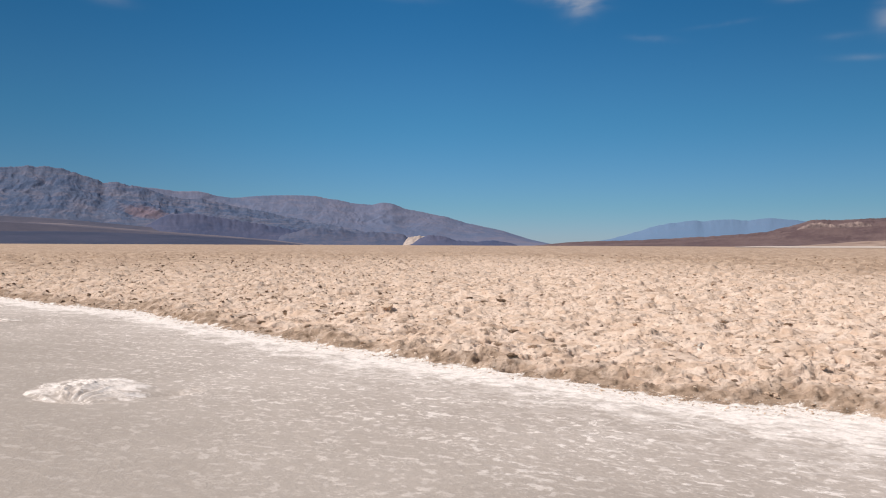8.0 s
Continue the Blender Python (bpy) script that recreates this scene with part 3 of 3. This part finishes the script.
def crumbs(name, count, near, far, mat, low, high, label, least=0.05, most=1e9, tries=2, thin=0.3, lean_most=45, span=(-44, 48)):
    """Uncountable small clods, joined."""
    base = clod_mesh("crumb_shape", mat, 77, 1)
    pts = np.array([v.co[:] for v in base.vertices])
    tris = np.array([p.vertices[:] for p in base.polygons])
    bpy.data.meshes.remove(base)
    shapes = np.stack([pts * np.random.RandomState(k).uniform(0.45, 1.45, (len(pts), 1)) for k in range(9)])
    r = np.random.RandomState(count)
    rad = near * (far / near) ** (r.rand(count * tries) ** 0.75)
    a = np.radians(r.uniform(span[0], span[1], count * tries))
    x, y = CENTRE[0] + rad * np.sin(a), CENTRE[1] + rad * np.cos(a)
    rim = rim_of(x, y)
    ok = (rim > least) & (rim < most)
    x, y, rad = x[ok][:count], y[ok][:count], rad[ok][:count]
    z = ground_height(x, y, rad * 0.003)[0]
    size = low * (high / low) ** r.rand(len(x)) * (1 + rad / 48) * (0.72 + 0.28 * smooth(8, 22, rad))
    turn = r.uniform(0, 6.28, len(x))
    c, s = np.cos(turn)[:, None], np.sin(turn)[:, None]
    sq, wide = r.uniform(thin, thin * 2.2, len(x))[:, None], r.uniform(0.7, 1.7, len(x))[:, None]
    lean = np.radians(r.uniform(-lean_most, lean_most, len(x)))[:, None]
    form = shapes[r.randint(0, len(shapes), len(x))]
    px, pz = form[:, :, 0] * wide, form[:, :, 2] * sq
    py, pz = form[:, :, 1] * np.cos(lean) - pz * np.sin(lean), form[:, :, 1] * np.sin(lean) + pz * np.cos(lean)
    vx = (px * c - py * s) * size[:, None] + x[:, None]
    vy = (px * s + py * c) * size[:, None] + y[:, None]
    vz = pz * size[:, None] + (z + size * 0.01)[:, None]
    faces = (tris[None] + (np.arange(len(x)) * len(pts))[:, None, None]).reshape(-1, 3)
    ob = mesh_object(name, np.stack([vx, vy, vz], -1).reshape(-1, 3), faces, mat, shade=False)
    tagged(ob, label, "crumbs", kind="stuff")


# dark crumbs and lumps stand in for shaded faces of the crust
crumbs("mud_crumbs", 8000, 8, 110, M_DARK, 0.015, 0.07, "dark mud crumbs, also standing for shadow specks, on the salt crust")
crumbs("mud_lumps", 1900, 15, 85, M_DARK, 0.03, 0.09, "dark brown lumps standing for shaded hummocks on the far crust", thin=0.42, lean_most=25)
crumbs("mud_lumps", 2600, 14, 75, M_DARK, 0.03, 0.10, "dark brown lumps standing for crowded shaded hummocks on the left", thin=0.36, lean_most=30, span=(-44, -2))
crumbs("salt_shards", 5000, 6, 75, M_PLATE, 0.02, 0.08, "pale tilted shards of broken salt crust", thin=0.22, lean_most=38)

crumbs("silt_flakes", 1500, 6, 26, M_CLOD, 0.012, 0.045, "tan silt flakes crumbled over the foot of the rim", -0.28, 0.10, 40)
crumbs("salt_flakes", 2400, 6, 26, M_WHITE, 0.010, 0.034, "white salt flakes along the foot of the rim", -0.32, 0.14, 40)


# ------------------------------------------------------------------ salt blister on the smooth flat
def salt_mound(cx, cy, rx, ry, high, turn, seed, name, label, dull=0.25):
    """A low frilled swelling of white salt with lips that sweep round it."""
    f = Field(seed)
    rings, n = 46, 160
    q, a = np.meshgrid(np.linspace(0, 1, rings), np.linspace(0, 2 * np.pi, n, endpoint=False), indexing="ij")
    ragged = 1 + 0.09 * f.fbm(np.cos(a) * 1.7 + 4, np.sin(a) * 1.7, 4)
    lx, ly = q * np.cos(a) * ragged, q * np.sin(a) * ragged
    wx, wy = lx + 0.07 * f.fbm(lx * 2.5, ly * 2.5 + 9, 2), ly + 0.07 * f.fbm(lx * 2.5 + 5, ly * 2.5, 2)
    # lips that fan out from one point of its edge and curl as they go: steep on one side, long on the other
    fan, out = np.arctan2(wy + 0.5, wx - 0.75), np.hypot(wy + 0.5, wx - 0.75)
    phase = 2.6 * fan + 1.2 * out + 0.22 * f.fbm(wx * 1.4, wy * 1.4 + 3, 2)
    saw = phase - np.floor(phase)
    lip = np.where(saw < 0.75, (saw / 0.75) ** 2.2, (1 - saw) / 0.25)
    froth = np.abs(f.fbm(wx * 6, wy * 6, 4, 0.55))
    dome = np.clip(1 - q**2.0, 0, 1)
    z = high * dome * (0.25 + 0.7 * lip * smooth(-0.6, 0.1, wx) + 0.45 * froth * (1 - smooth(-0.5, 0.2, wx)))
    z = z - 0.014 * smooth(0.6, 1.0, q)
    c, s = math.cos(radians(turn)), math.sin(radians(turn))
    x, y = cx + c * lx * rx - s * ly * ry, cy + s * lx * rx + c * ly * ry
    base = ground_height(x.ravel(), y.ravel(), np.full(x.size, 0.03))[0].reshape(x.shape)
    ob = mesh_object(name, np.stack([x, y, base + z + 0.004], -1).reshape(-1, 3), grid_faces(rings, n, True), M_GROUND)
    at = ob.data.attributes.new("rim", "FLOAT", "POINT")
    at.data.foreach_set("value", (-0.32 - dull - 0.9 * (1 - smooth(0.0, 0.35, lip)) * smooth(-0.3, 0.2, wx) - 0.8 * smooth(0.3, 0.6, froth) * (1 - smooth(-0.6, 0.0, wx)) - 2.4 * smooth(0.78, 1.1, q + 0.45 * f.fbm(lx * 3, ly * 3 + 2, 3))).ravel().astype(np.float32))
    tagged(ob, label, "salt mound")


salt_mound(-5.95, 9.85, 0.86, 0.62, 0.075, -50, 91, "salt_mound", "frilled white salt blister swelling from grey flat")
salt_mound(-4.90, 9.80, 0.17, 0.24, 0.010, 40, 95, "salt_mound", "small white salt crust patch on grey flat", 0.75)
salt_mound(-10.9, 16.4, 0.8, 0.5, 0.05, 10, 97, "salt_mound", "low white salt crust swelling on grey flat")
========================
*Brief*
Quote all the lines above exactly as given. Do not include the pictures.

*Solution for this problem*
8.0 s
Continue the Blender Python (bpy) script that recreates this scene with part 3 of 3. This part finishes the script.
def crumbs(name, count, near, far, mat, low, high, label, least=0.05, most=1e9, tries=2, thin=0.3, lean_most=45, span=(-44, 48)):
    """Uncountable small clods, joined."""
    base = clod_mesh("crumb_shape", mat, 77, 1)
    pts = np.array([v.co[:] for v in base.vertices])
    tris = np.array([p.vertices[:] for p in base.polygons])
    bpy.data.meshes.remove(base)
    shapes = np.stack([pts * np.random.RandomState(k).uniform(0.45, 1.45, (len(pts), 1)) for k in range(9)])
    r = np.random.RandomState(count)
    rad = near * (far / near) ** (r.rand(count * tries) ** 0.75)
    a = np.radians(r.uniform(span[0], span[1], count * tries))
    x, y = CENTRE[0] + rad * np.sin(a), CENTRE[1] + rad * np.cos(a)
    rim = rim_of(x, y)
    ok = (rim > least) & (rim < most)
    x, y, rad = x[ok][:count], y[ok][:count], rad[ok][:count]
    z = ground_height(x, y, rad * 0.003)[0]
    size = low * (high / low) ** r.rand(len(x)) * (1 + rad / 48) * (0.72 + 0.28 * smooth(8, 22, rad))
    turn = r.uniform(0, 6.28, len(x))
    c, s = np.cos(turn)[:, None], np.sin(turn)[:, None]
    sq, wide = r.uniform(thin, thin * 2.2, len(x))[:, None], r.uniform(0.7, 1.7, len(x))[:, None]
    lean = np.radians(r.uniform(-lean_most, lean_most, len(x)))[:, None]
    form = shapes[r.randint(0, len(shapes), len(x))]
    px, pz = form[:, :, 0] * wide, form[:, :, 2] * sq
    py, pz = form[:, :, 1] * np.cos(lean) - pz * np.sin(lean), form[:, :, 1] * np.sin(lean) + pz * np.cos(lean)
    vx = (px * c - py * s) * size[:, None] + x[:, None]
    vy = (px * s + py * c) * size[:, None] + y[:, None]
    vz = pz * size[:, None] + (z + size * 0.01)[:, None]
    faces = (tris[None] + (np.arange(len(x)) * len(pts))[:, None, None]).reshape(-1, 3)
    ob = mesh_object(name, np.stack([vx, vy, vz], -1).reshape(-1, 3), faces, mat, shade=False)
    tagged(ob, label, "crumbs", kind="stuff")


# dark crumbs and lumps stand in for shaded faces of the crust
crumbs("mud_crumbs", 8000, 8, 110, M_DARK, 0.015, 0.07, "dark mud crumbs, also standing for shadow specks, on the salt crust")
crumbs("mud_lumps", 1900, 15, 85, M_DARK, 0.03, 0.09, "dark brown lumps standing for shaded hummocks on the far crust", thin=0.42, lean_most=25)
crumbs("mud_lumps", 2600, 14, 75, M_DARK, 0.03, 0.10, "dark brown lumps standing for crowded shaded hummocks on the left", thin=0.36, lean_most=30, span=(-44, -2))
crumbs("salt_shards", 5000, 6, 75, M_PLATE, 0.02, 0.08, "pale tilted shards of broken salt crust", thin=0.22, lean_most=38)

crumbs("silt_flakes", 1500, 6, 26, M_CLOD, 0.012, 0.045, "tan silt flakes crumbled over the foot of the rim", -0.28, 0.10, 40)
crumbs("salt_flakes", 2400, 6, 26, M_WHITE, 0.010, 0.034, "white salt flakes along the foot of the rim", -0.32, 0.14, 40)


# ------------------------------------------------------------------ salt blister on the smooth flat
def salt_mound(cx, cy, rx, ry, high, turn, seed, name, label, dull=0.25):
    """A low frilled swelling of white salt with lips that sweep round it."""
    f = Field(seed)
    rings, n = 46, 160
    q, a = np.meshgrid(np.linspace(0, 1, rings), np.linspace(0, 2 * np.pi, n, endpoint=False), indexing="ij")
    ragged = 1 + 0.09 * f.fbm(np.cos(a) * 1.7 + 4, np.sin(a) * 1.7, 4)
    lx, ly = q * np.cos(a) * ragged, q * np.sin(a) * ragged
    wx, wy = lx + 0.07 * f.fbm(lx * 2.5, ly * 2.5 + 9, 2), ly + 0.07 * f.fbm(lx * 2.5 + 5, ly * 2.5, 2)
    # lips that fan out from one point of its edge and curl as they go: steep on one side, long on the other
    fan, out = np.arctan2(wy + 0.5, wx - 0.75), np.hypot(wy + 0.5, wx - 0.75)
    phase = 2.6 * fan + 1.2 * out + 0.22 * f.fbm(wx * 1.4, wy * 1.4 + 3, 2)
    saw = phase - np.floor(phase)
    lip = np.where(saw < 0.75, (saw / 0.75) ** 2.2, (1 - saw) / 0.25)
    froth = np.abs(f.fbm(wx * 6, wy * 6, 4, 0.55))
    dome = np.clip(1 - q**2.0, 0, 1)
    z = high * dome * (0.25 + 0.7 * lip * smooth(-0.6, 0.1, wx) + 0.45 * froth * (1 - smooth(-0.5, 0.2, wx)))
    z = z - 0.014 * smooth(0.6, 1.0, q)
    c, s = math.cos(radians(turn)), math.sin(radians(turn))
    x, y = cx + c * lx * rx - s * ly * ry, cy + s * lx * rx + c * ly * ry
    base = ground_height(x.ravel(), y.ravel(), np.full(x.size, 0.03))[0].reshape(x.shape)
    ob = mesh_object(name, np.stack([x, y, base + z + 0.004], -1).reshape(-1, 3), grid_faces(rings, n, True), M_GROUND)
    at = ob.data.attributes.new("rim", "FLOAT", "POINT")
    at.data.foreach_set("value", (-0.32 - dull - 0.9 * (1 - smooth(0.0, 0.35, lip)) * smooth(-0.3, 0.2, wx) - 0.8 * smooth(0.3, 0.6, froth) * (1 - smooth(-0.6, 0.0, wx)) - 2.4 * smooth(0.78, 1.1, q + 0.45 * f.fbm(lx * 3, ly * 3 + 2, 3))).ravel().astype(np.float32))
    tagged(ob, label, "salt mound")


salt_mound(-5.95, 9.85, 0.86, 0.62, 0.075, -50, 91, "salt_mound", "frilled white salt blister swelling from grey flat")
salt_mound(-4.90, 9.80, 0.17, 0.24, 0.010, 40, 95, "salt_mound", "small white salt crust patch on grey flat", 0.75)
salt_mound(-10.9, 16.4, 0.8, 0.5, 0.05, 10, 97, "salt_mound", "low white salt crust swelling on grey flat")